Another canine becomes a new host by ingesting the egg containing the larva. Once ingested, the egg invade the cells of the Crypts of Leiberkuhn in the colon. The J3 larvae grow and molt while burrowing in the epithelium toward the luminal surface. These worms can invade intestinal cells in many places, but there is no evidence that worms can develop to maturity except in the cells of the colon, or that worms develop in the duodenum and migrate to the colon. Once an adult, their posterior end enlarges (the 'handle of a whip') and bursts into the lumen of the colon. The whip-like anterior end remains in the cells of the large intestinal walls. Adult whipworms live inside the cecum, colon, and rectum for about three months before they lay eggs intermittently to be released in feces where they can become infective to another host.

==Epidemiology==
T. vulpis infects canines worldwide. In the United States, it has been reported that 14.3% of shelter dogs are infected with this parasite. Older dogs normally have a higher infection of these worms than younger dogs. Though rare, there are some cases of human infection. The eggs of T. vulpis are prevalent in shady moist soil areas that have been contaminated by canine feces.

==Pathology/symptoms==
Because the eggs of T. vulpis eggs are very resistant from desiccation, they can live in soil for up to seven years. Once ingested by the canine, the eggs hatch and the resulted larvae live in the small intestine. At this point, though infected, the canine is still asymptomatic. When adult form, T. vulpis live primarily in the cecum with its anterior end attached to the superficial mucosa and its posterior end extended to the cecal lumen where it consumes the canine's blood, tissue fluid, and mucosal epithelium. Results of eosinophilia and hypoproteinemia may be found in clinical hematology. Severe infections include symptoms such as bloody diarrhea, weight loss, dehydration, and anemia, and in extreme cases, death.

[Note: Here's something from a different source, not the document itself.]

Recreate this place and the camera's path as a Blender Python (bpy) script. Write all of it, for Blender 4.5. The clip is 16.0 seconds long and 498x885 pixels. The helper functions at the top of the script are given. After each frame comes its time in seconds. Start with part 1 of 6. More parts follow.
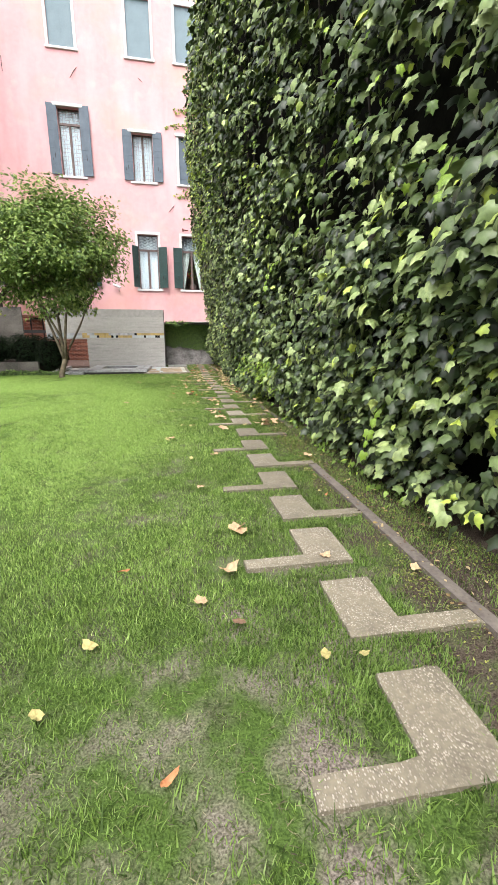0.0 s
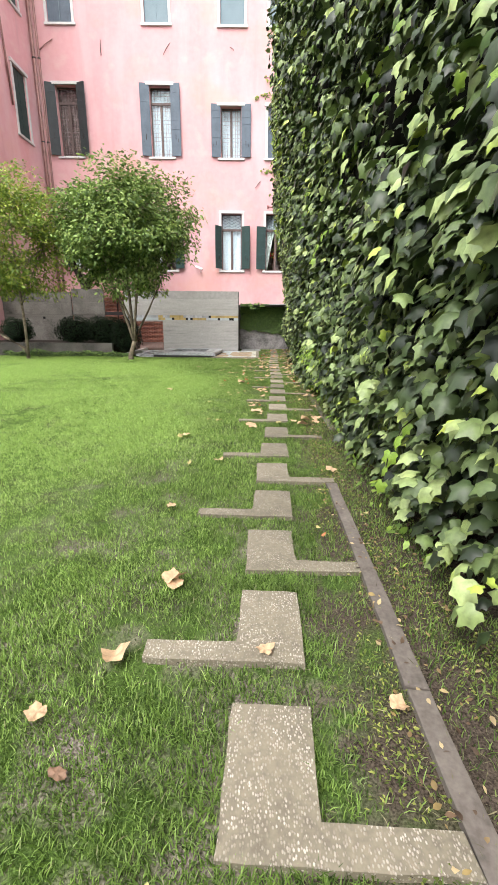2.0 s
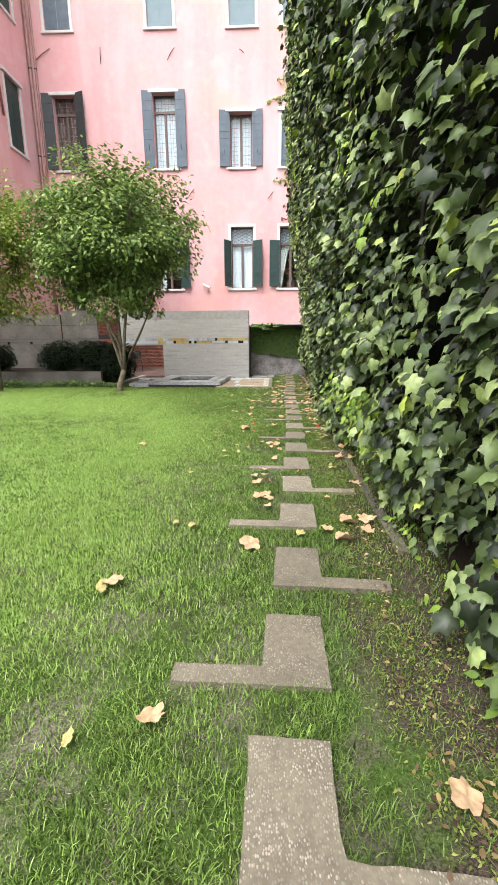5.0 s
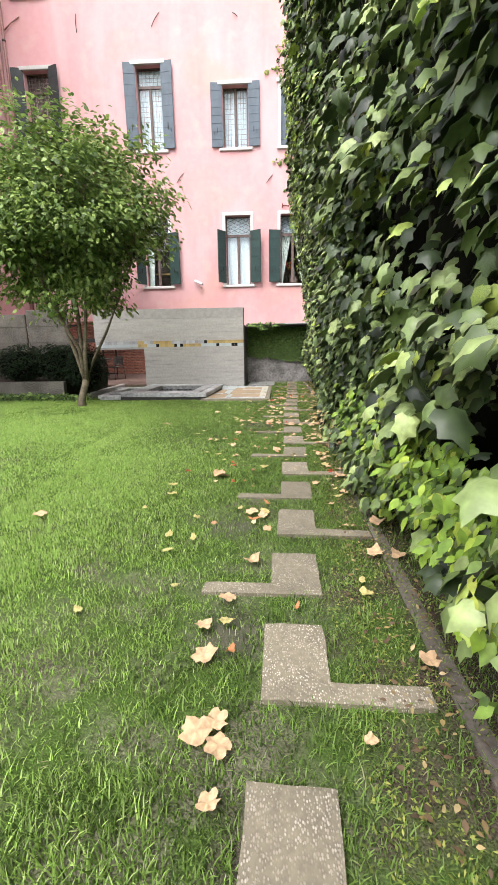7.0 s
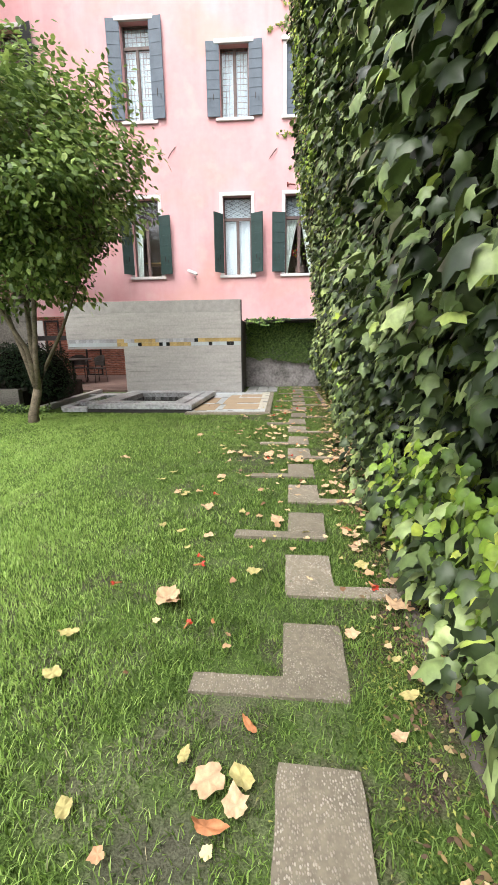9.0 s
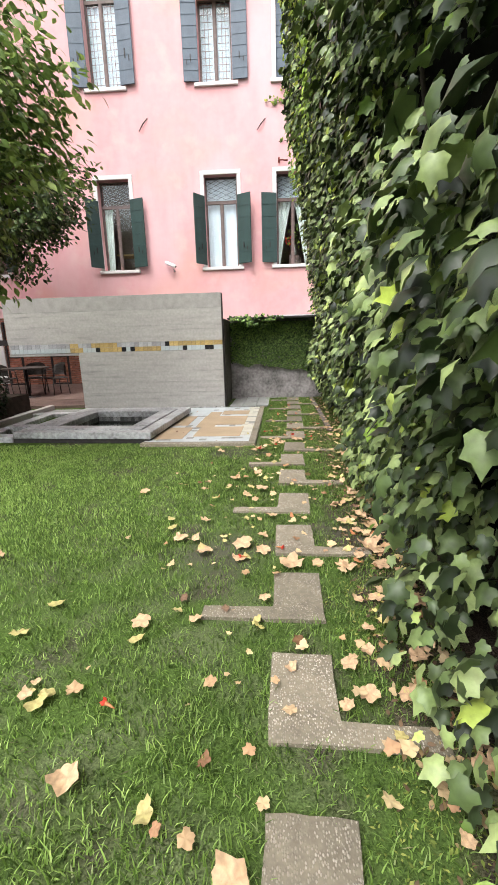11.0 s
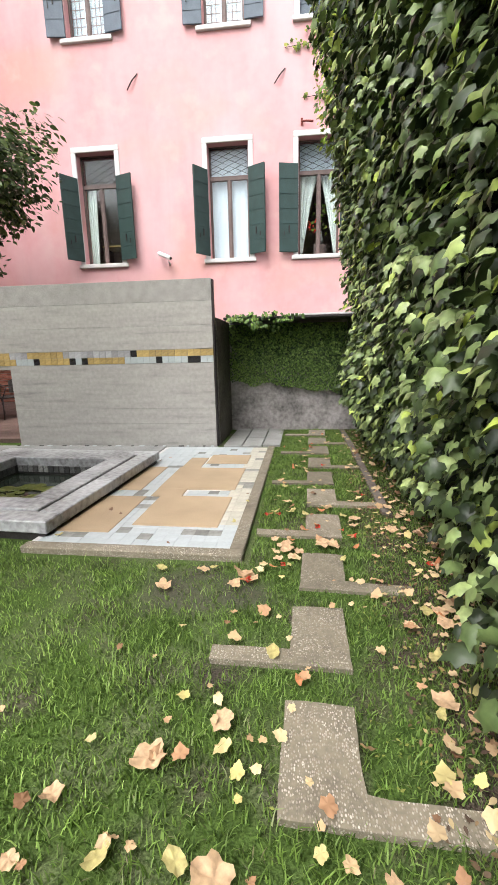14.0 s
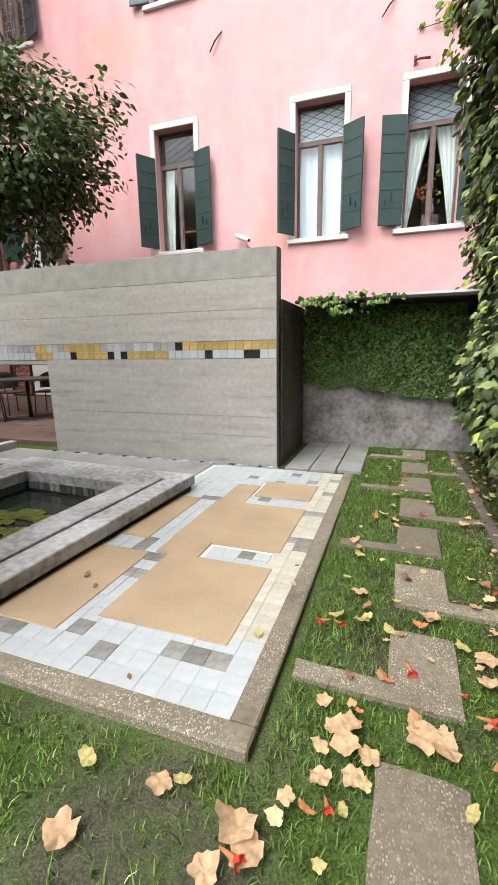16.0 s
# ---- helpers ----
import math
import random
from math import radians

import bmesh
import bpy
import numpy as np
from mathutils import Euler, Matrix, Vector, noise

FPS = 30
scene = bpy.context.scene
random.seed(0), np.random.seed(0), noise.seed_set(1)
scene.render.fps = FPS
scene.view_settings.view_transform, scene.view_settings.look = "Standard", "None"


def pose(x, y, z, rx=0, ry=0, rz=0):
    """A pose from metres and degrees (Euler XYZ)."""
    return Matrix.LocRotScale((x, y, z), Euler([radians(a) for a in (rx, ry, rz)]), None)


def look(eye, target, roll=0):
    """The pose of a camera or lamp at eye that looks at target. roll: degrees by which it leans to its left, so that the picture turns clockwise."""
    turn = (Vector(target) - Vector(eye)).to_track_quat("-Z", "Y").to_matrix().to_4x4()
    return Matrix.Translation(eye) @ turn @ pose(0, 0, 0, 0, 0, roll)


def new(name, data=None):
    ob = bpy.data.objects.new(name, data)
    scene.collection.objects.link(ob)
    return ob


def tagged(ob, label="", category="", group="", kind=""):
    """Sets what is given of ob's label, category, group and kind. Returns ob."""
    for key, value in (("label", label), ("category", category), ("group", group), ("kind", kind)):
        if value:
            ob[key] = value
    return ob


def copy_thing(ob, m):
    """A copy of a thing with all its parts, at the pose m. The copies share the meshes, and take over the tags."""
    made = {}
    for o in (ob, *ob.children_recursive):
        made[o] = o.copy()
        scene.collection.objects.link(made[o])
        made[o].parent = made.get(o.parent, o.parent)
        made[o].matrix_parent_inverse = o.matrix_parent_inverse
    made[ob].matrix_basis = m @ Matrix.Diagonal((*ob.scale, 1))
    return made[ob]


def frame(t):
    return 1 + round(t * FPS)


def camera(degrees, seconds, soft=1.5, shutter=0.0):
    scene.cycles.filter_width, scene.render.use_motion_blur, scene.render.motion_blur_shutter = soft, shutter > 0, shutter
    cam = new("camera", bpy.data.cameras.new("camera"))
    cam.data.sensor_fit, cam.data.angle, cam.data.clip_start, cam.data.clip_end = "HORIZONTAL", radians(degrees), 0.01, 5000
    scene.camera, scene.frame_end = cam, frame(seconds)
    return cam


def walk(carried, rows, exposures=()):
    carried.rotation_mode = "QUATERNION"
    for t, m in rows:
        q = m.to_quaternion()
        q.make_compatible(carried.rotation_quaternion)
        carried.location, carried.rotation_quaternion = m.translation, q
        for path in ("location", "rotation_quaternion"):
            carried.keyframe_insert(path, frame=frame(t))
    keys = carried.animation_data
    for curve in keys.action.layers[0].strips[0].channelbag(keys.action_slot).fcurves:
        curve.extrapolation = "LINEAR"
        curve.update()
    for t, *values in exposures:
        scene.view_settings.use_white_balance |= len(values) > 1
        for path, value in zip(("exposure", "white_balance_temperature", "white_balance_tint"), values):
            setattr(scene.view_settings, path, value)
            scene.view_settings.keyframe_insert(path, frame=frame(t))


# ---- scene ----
cam = camera(61.6, 16.0)
PATH = [
    (0, (-0.004, 0.083, 1.246), (0.405, 1.977, 0.752), 0.0),
    (0.5, (0.25, 0.195, 1.213), (0.469, 2.113, 0.688), -0.2),
    (1, (0.428, 0.387, 1.214), (0.5, 2.306, 0.657), -0.1),
    (1.5, (0.668, 0.605, 1.209), (0.671, 2.521, 0.637), 0.1),
    (2, (0.815, 0.802, 1.235), (0.813, 2.72, 0.669), 0.5),
    (2.5, (0.838, 1.138, 1.244), (0.84, 3.061, 0.693), 0.8),
    (3, (0.841, 1.464, 1.213), (0.812, 3.39, 0.673), 0.6),
    (3.5, (0.896, 1.878, 1.236), (0.834, 3.811, 0.725), 0.3),
    (4, (0.86, 2.383, 1.246), (0.801, 4.322, 0.76), 0.5),
    (4.2, (0.848, 2.532, 1.253), (0.784, 4.471, 0.766), 0.4),
    (6.3, (1.114, 4.603, 1.315), (1.03, 6.548, 0.86), -1.0),
    (6.5, (1.106, 4.845, 1.3), (1.021, 6.789, 0.841), -0.8),
    (7, (1.128, 5.386, 1.255), (1.023, 7.329, 0.792), -0.9),
    (7.5, (1.158, 5.852, 1.3), (1.032, 7.794, 0.838), -0.8),
    (8, (1.12, 6.372, 1.312), (0.995, 8.314, 0.852), -0.6),
    (8.5, (1.146, 6.866, 1.308), (1.009, 8.806, 0.838), -0.7),
    (9, (1.18, 7.348, 1.31), (1.056, 9.286, 0.831), -0.8),
    (9.2, (1.178, 7.531, 1.323), (1.064, 9.468, 0.838), -0.8),
    (11.3, (1.333, 9.752, 1.362), (1.224, 11.691, 0.883), -1.8),
    (11.5, (1.334, 9.963, 1.356), (1.241, 11.904, 0.882), -1.8),
    (12, (1.324, 10.442, 1.377), (1.252, 12.385, 0.909), -1.7),
    (12.5, (1.365, 10.885, 1.355), (1.279, 12.83, 0.895), -1.8),
    (13, (1.394, 11.35, 1.327), (1.308, 13.299, 0.886), -1.5),
    (13.5, (1.379, 11.849, 1.333), (1.241, 13.797, 0.9), -1.3),
    (14, (1.42, 12.303, 1.33), (1.208, 14.244, 0.898), -1.3),
    (14.5, (1.416, 12.719, 1.278), (1.143, 14.654, 0.851), -1.4),
    (15, (1.395, 13.06, 1.302), (1.034, 14.98, 0.874), -1.4),
    (15.5, (1.433, 13.41, 1.306), (0.965, 15.306, 0.878), -1.3),
    (16, (1.449, 13.747, 1.276), (0.832, 15.598, 0.839), -0.9),
]
walk(cam, [(t, look(eye, target, roll)) for t, eye, target, roll in PATH])

# ---- light ----
world = bpy.data.worlds.new("overcast_sky")
scene.world = world
world.use_nodes = True
wn = world.node_tree.nodes
bg = wn["Background"]
sky = wn.new("ShaderNodeTexSky")
sky.sky_type = "NISHITA"
sky.sun_disc = False
sky.sun_elevation = radians(60)
sky.sun_rotation = radians(210)
sky.air_density = 1.0
sky.dust_density = 4.0
sky.ozone_density = 1.0
haze = wn.new("ShaderNodeHueSaturation")
haze.inputs["Saturation"].default_value = 0.22
world.node_tree.links.new(sky.outputs[0], haze.inputs["Color"])
world.node_tree.links.new(haze.outputs[0], bg.inputs["Color"])
bg.inputs["Strength"].default_value = 0.15
sun_data = bpy.data.lights.new("sun", "SUN")
sun_data.energy = 0.9
sun_data.angle = radians(60)
sun_data.color = (1.0, 0.95, 0.88)
sun = new("sun", sun_data)
sun.matrix_world = look((-2, -7, 28), (0, 8, 0))
scene.view_settings.exposure = 1.9

# ---- materials ----


def material(name, color, rough=0.7, metal=0.0, vary=0.15, scale=6.0, fine=60.0, bump=0.2, dark=None, spec=0.4, rand=0.0, island=0.0):
    """Two scales of mottling in the colour and a fine relief."""
    m = bpy.data.materials.new(name)
    m.use_nodes = True
    n, l = m.node_tree.nodes, m.node_tree.links
    p = n["Principled BSDF"]
    p.inputs["Roughness"].default_value = rough
    p.inputs["Metallic"].default_value = metal
    p.inputs["Specular IOR Level"].default_value = spec
    co = n.new("ShaderNodeTexCoord")
    big = n.new("ShaderNodeTexNoise")
    big.inputs["Scale"].default_value = scale
    big.inputs["Detail"].default_value = 5
    small = n.new("ShaderNodeTexNoise")
    small.inputs["Scale"].default_value = fine
    small.inputs["Detail"].default_value = 3
    for t in (big, small):
        l.new(co.outputs["Object"], t.inputs["Vector"])
    mix = n.new("ShaderNodeMix")
    mix.data_type = "RGBA"
    d = dark or tuple(c * (1 - 2 * vary) for c in color)
    b = tuple(min(1, c * (1 + 0.7 * vary)) for c in color)
    mix.inputs["A"].default_value = (*d, 1)
    mix.inputs["B"].default_value = (*b, 1)
    add = n.new("ShaderNodeMath")
    add.operation = "MULTIPLY_ADD"
    add.inputs[1].default_value = 0.45
    l.new(small.outputs["Fac"], add.inputs[0])
    sub = n.new("ShaderNodeMath")
    sub.operation = "MULTIPLY"
    sub.inputs[1].default_value = 0.55
    l.new(big.outputs["Fac"], sub.inputs[0])
    l.new(sub.outputs[0], add.inputs[2])
    ramp = n.new("ShaderNodeMapRange")
    ramp.inputs["From Min"].default_value = 0.33
    ramp.inputs["From Max"].default_value = 0.67
    l.new(add.outputs[0], ramp.inputs["Value"])
    l.new(ramp.outputs[0], mix.inputs["Factor"])
    out = mix.outputs["Result"]
    if rand or island:
        hs = n.new("ShaderNodeHueSaturation")
        if island:
            src = n.new("ShaderNodeNewGeometry").outputs["Random Per Island"]
        else:
            src = n.new("ShaderNodeObjectInfo").outputs["Random"]
        k = rand or island
        mr = n.new("ShaderNodeMapRange")
        mr.inputs["To Min"].default_value = 1 - k
        mr.inputs["To Max"].default_value = 1 + k
        l.new(src, mr.inputs["Value"])
        l.new(mr.outputs[0], hs.inputs["Value"])
        l.new(out, hs.inputs["Color"])
        out = hs.outputs["Color"]
    l.new(out, p.inputs["Base Color"])
    if bump:
        bp = n.new("ShaderNodeBump")
        bp.inputs["Strength"].default_value = bump
        bp.inputs["Distance"].default_value = 0.01
        l.new(add.outputs[0], bp.inputs["Height"])
        l.new(bp.outputs[0], p.inputs["Normal"])
    return m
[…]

In the rare cases that T. vulpis infects humans, it can cause visceral larva migrans (VLM) which presents as eosinophilia, hepatomegaly, and pulmonary symptoms. More cases of VLM have been documented in children with the diagnosis based on the larger size of the eggs found in stool samples. However, cases have been documented in adults as well.

==Diagnosis==
Infection of this parasite can be confirmed with detection of eggs in the canine's feces. Adult T. vulpis females can produce more than 2,000 eggs per day. These eggs can be detected in the canine's feces by the fecal flotation method. This method utilizes the differences of specific gravity of eggs, fecal debris, and the flotation solution. Although these eggs are dense, the use of proper fecal flotation technique using a sugar solution and centrifugation can increase the chances of identifying these eggs in a fecal sample. Multiple fecal samples may need to be tested as the eggs may be shed periodically.

==Treatment==
Infection of this parasite can be treated with several drugs including febantel, fenbendazole, milbemycin, moxidectin (topical), and oxantel. Dogs require re-treatment monthly for 3 treatments due to the long prepatent period of this parasite. There are also monthly preventive treatments that can be used. These are usually one of the above drugs combined with a heartworm prevention drug. Removing fecal material that contains the Trichuris eggs is very important in preventing recurrence. Merck Veterinary Manual

== Prevention and control ==
Keeping canines away from contaminated areas, especially areas where there are feces can prevent them from contracting T. vulpis. There is no effective way to kill the parasite's eggs in the soil, so it is might be necessary to replace the soil and cleaning out litter boxes and kennels frequently. People cleaning these areas should wear gloves and wash their hands after the task.

Dogs should have fecal examinations and deworming as necessary. If a dog is detected to be infected with T. vulpis, it should be treated immediately to prevent infection of other dogs. Their feces should also be cleaned up immediately in order to prevent the eggs from getting into the soil which could lead to the infection of others.